Once completed and published, your task will become to make it discoverable to her and everyone else who shares her likes and interests. Some ways to do this do not involve advertising or direct promotion. One way is to go where she goes on the Internet, and place the book in her path. You will therefore give it a title that reflects popular search words. For example, if it’s a murder mystery that concerns a series of killings near a pond in Central Park, and the only witness is a bird watcher who sees the first crime through binoculars from her 10th floor Fifth Avenue apartment, you will not title the book, The Pond Murders, because who Googles the word pond? In your savvy way, you will call it The Audubon Murders, because Audubon is a common Internet search word, and any birdwatcher who loves mysteries will discover it and likely buy your book.

Once she has it in her hands, the effort you made of writing the book to her will pay off.
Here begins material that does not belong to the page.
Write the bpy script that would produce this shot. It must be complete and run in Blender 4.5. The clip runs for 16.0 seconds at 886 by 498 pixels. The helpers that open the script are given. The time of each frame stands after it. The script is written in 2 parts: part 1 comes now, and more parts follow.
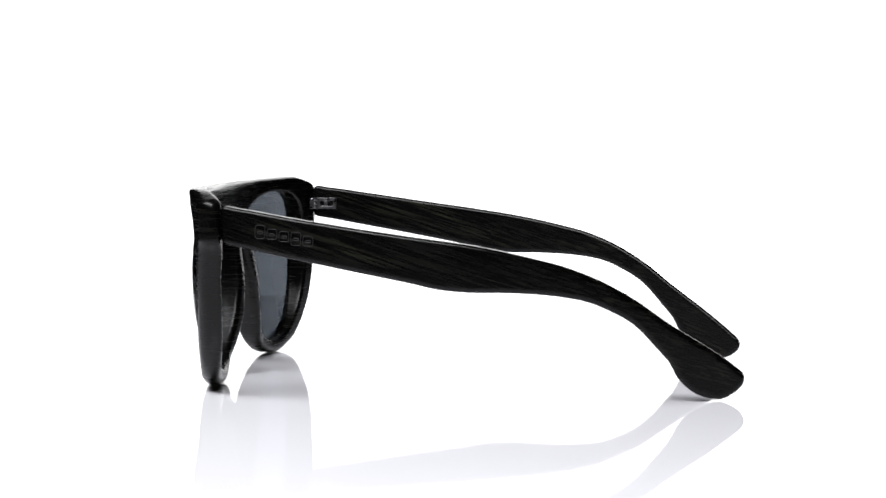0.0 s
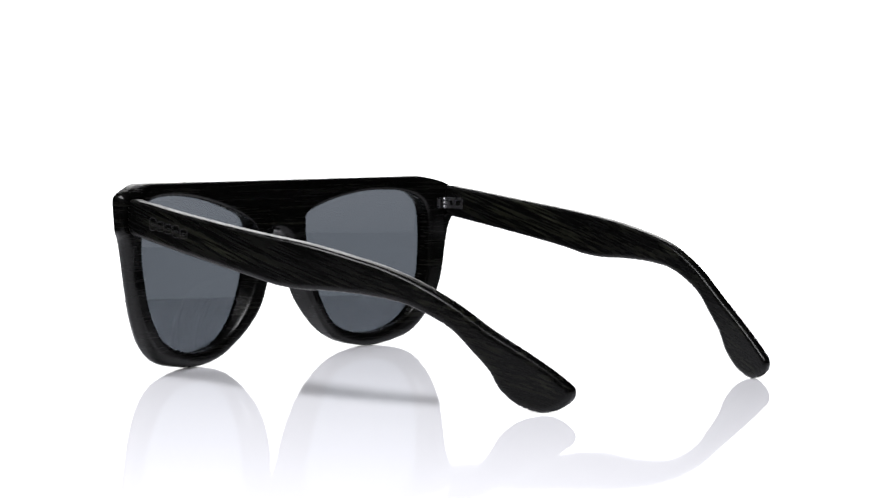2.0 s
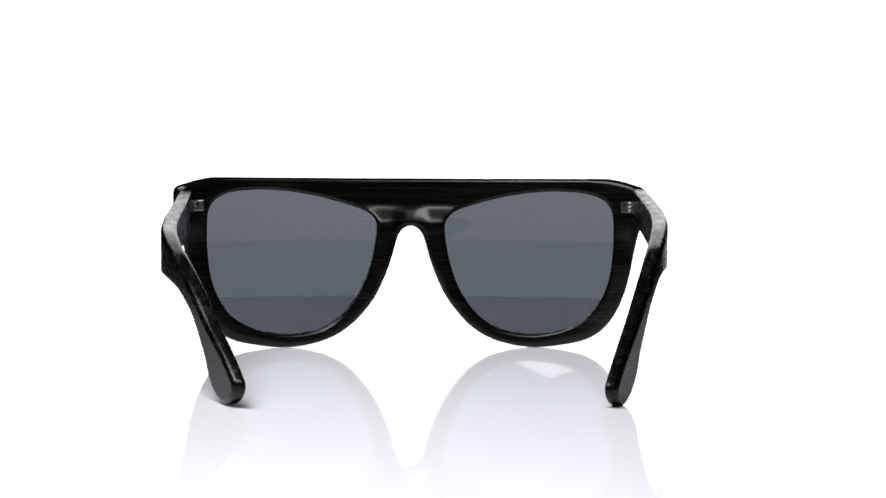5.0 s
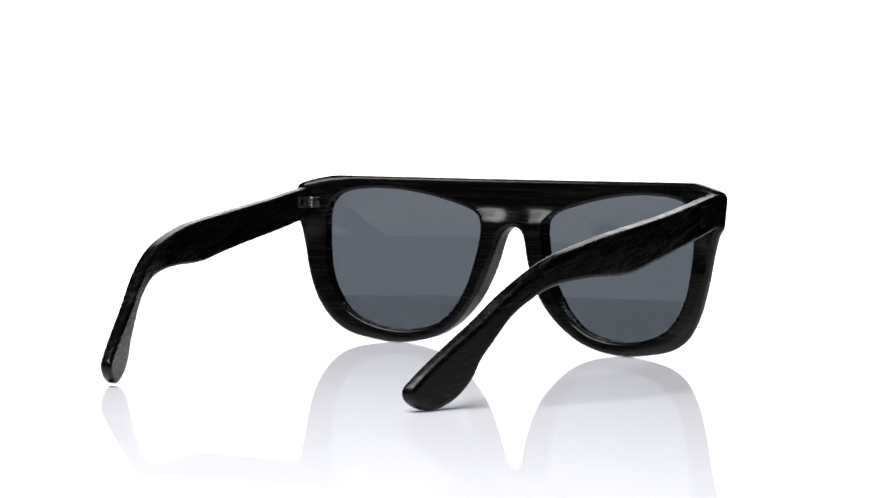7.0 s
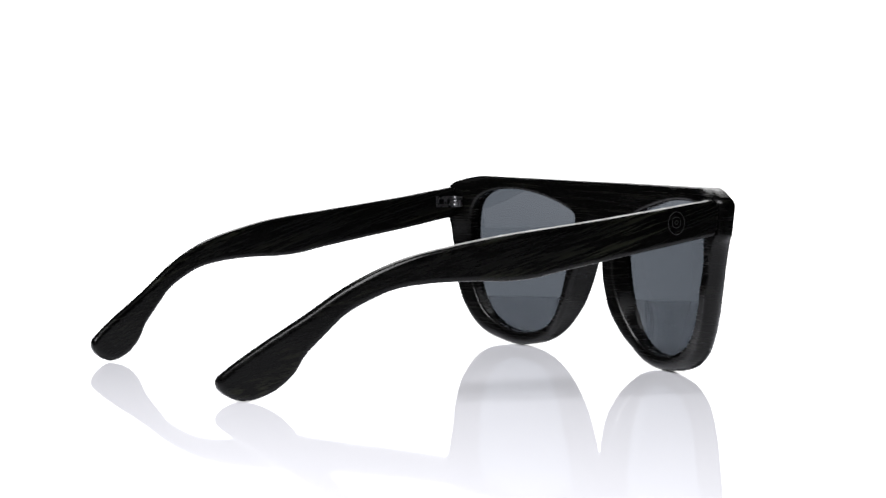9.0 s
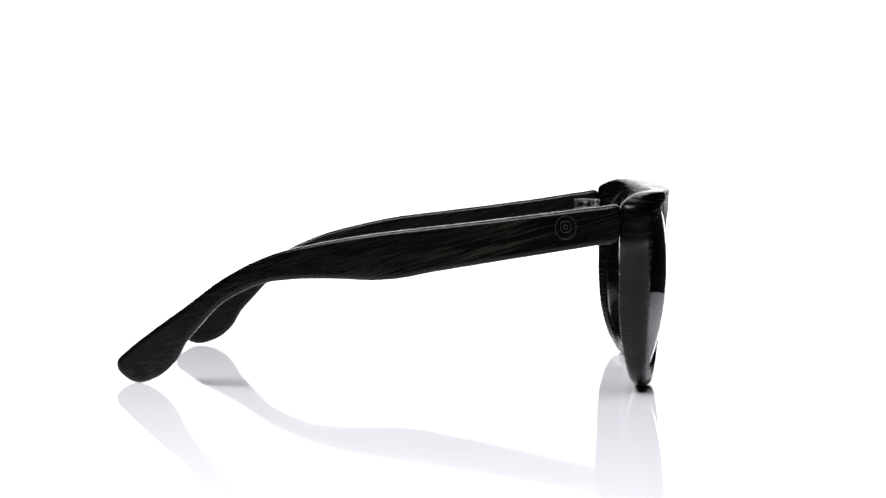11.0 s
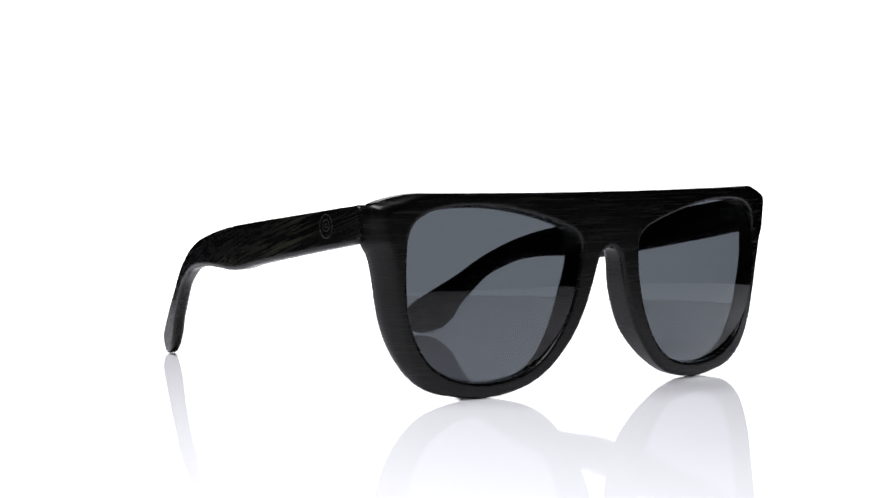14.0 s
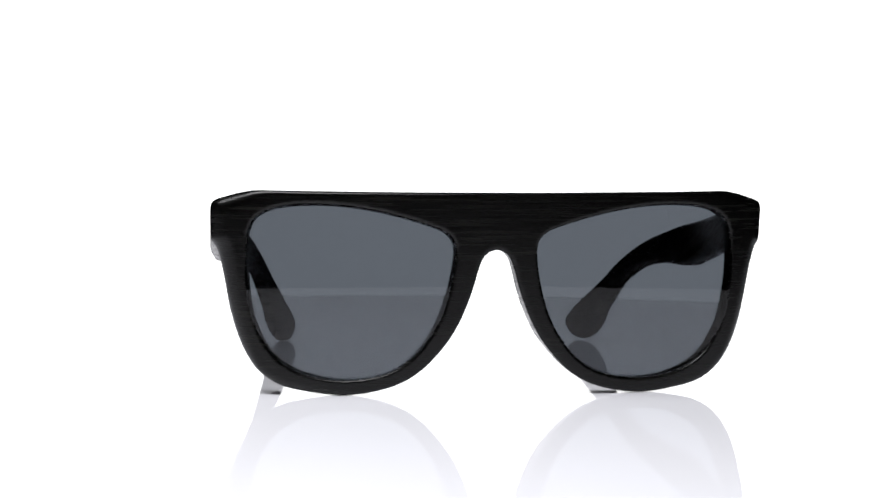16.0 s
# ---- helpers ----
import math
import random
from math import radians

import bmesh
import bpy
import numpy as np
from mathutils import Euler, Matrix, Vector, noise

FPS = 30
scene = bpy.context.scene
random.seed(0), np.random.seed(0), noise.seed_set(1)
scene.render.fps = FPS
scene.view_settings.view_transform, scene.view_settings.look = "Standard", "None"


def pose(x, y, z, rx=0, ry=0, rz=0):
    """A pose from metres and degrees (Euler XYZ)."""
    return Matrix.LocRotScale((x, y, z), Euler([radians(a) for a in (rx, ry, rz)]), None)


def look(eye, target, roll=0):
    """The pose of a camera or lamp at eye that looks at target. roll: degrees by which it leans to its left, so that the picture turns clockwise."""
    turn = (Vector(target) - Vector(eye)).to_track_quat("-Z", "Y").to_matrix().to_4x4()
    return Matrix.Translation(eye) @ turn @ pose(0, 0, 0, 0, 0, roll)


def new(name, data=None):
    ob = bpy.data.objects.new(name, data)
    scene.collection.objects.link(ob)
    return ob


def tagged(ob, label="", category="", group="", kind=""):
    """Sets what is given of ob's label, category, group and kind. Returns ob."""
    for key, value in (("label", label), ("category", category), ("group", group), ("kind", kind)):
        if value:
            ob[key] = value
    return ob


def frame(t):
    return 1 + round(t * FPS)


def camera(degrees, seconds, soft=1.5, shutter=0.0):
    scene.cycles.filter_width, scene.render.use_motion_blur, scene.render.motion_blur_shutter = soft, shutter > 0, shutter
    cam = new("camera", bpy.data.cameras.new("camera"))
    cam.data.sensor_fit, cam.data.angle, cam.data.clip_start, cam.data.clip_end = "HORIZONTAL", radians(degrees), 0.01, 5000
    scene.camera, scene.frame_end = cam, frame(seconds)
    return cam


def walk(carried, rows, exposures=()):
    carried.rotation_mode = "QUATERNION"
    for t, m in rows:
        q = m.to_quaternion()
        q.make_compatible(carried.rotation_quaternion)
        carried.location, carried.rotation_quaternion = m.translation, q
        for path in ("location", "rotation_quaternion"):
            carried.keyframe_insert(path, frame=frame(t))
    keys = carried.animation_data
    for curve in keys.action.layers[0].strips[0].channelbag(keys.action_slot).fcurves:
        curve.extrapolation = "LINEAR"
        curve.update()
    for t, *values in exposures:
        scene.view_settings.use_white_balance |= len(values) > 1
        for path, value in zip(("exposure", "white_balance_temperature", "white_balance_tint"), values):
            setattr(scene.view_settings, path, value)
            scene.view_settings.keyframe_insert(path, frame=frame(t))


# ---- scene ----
cam = camera(23.5355, 16.0)
EYE = Vector((0.0, -0.62045, 0.07341))
YAW, PITCH, ROLL = radians(0.056), radians(3.545), 0.3815
AIM = EYE + Vector((math.sin(YAW) * math.cos(PITCH), math.cos(YAW) * math.cos(PITCH), -math.sin(PITCH)))
walk(cam, [(0.0, look(EYE, AIM, ROLL)), (16.0, look(EYE, AIM, ROLL))])

# ---- light: a white backdrop made bright by emission, a softbox over the table, a dim studio ----
world = bpy.data.worlds.new("studio_air")
scene.world = world
world.use_nodes = True
world.node_tree.nodes["Background"].inputs[0].default_value = (0.9, 0.95, 1.0, 1)
world.node_tree.nodes["Background"].inputs[1].default_value = 0.02
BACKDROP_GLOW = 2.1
SOFTBOX = (12.0, 0.75, 0.32, (-0.20, -0.34, 0.66), (-0.02, -0.20, 0.0))   # watts, width, depth, place, aim


def area_lamp(name, watts, sx, sy, place, aim, colour=(1, 1, 1)):
    d = bpy.data.lights.new(name, "AREA")
    d.shape, d.size, d.size_y, d.energy, d.color = "RECTANGLE", sx, sy, watts, colour
    ob = new(name, d)
    ob.matrix_world = look(place, aim)
    return ob


area_lamp("softbox_light", SOFTBOX[0], SOFTBOX[1], SOFTBOX[2], SOFTBOX[3], SOFTBOX[4], (0.975, 0.975, 1.0))


# ---- materials ----
def material(name, rough=0.5, metal=0.0, colour=(0.8, 0.8, 0.8)):
    m = bpy.data.materials.new(name)
    m.use_nodes = True
    b = m.node_tree.nodes["Principled BSDF"]
    b.inputs["Base Color"].default_value = (*colour, 1)
    b.inputs["Roughness"].default_value = rough
    b.inputs["Metallic"].default_value = metal
    return m, m.node_tree, b


def ramp(nt, source, low, high, a, b):
    r = nt.nodes.new("ShaderNodeValToRGB")
    r.color_ramp.elements[0].position, r.color_ramp.elements[1].position = low, high
    r.color_ramp.elements[0].color, r.color_ramp.elements[1].color = (*a, 1), (*b, 1)
    nt.links.new(source, r.inputs[0])
    return r.outputs[0]


def span(nt, source, to_low, to_high, low=0.3, high=0.7):
    r = nt.nodes.new("ShaderNodeMapRange")
    for i, v in enumerate((low, high, to_low, to_high), 1):
        r.inputs[i].default_value = v
    nt.links.new(source, r.inputs[0])
    return r.outputs[0]


def noise_along(nt, turn, scales, detail, rough=0.6):
    """Noise drawn out along a grain; turn and scales apply to the part's own space."""
    tc = nt.nodes.new("ShaderNodeTexCoord")
    mp = nt.nodes.new("ShaderNodeMapping")
    mp.vector_type = "TEXTURE"
    mp.inputs["Rotation"].default_value = turn
    mp.inputs["Scale"].default_value = [1.0 / s for s in scales]
    nt.links.new(tc.outputs["Object"], mp.inputs[0])
    n = nt.nodes.new("ShaderNodeTexNoise")
    n.inputs["Scale"].default_value, n.inputs["Detail"].default_value = 1.0, detail
    n.inputs["Roughness"].default_value = rough
    nt.links.new(mp.outputs[0], n.inputs["Vector"])
    return n.outputs[0]


def stained_wood(name, turn, fine, broad, gloss, bright, specular):
    """Black-stained wood, satin, with fine streaks of brown-green grain."""
    m, nt, b = material(name, 0.4)
    streak = noise_along(nt, turn, fine, 4.0)
    patch = noise_along(nt, turn, broad, 2.0)
    thin = ramp(nt, streak, 0.49, 0.73, (0.0007, 0.0007, 0.0007), bright)
    mask = span(nt, patch, 0.06, 1.0, 0.43, 0.70)
    mix = nt.nodes.new("ShaderNodeMix")
    mix.data_type = "RGBA"
    nt.links.new(mask, mix.inputs[0])
    mix.inputs[6].default_value = (0.001, 0.001, 0.001, 1)
    nt.links.new(thin, mix.inputs[7])
    nt.links.new(mix.outputs[2], b.inputs["Base Color"])
    nt.links.new(span(nt, streak, *gloss), b.inputs["Roughness"])
    bump = nt.nodes.new("ShaderNodeBump")
    bump.inputs["Strength"].default_value, bump.inputs["Distance"].default_value = 0.03, 0.0001
    nt.links.new(streak, bump.inputs["Height"])
    nt.links.new(bump.outputs[0], b.inputs["Normal"])
    b.inputs["Specular IOR Level"].default_value = specular
    return m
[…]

Your TR will see that in the telling of this story, your voice will be clear and unique. Your language will be focused, exact, and on point. Your characters, even the villains, will be relatable. Which means that she can see some of herself in all of them, even as she traces her own interests in the story. If you can manage some humor without seeming silly or self-conscious, go ahead, because she will love it when make her laugh out loud in the middle of a paragraph. Within a few pages she will understand the authority with which you work. You may not be a character on the page, but your individual vision is clear in every aspect. She will understand that you have taken no shortcuts and followed no formulas. Your plot is character driven, in the sense that once you have assembled four or five fully rounded people in the story, they will act and interact according to their own needs and desires, and they will proceed through swamp and jungle until they reach a resolution that, while it was never visible until the end, still resonates with a compelling reality. Indeed, once she sees it, she will realize it was inevitable all along.
         In the end, captivated by your language and your range of connections with her fields of interest, she will prove the relationship between reader and writer goes both ways, and you will become her TW, her Target Writer.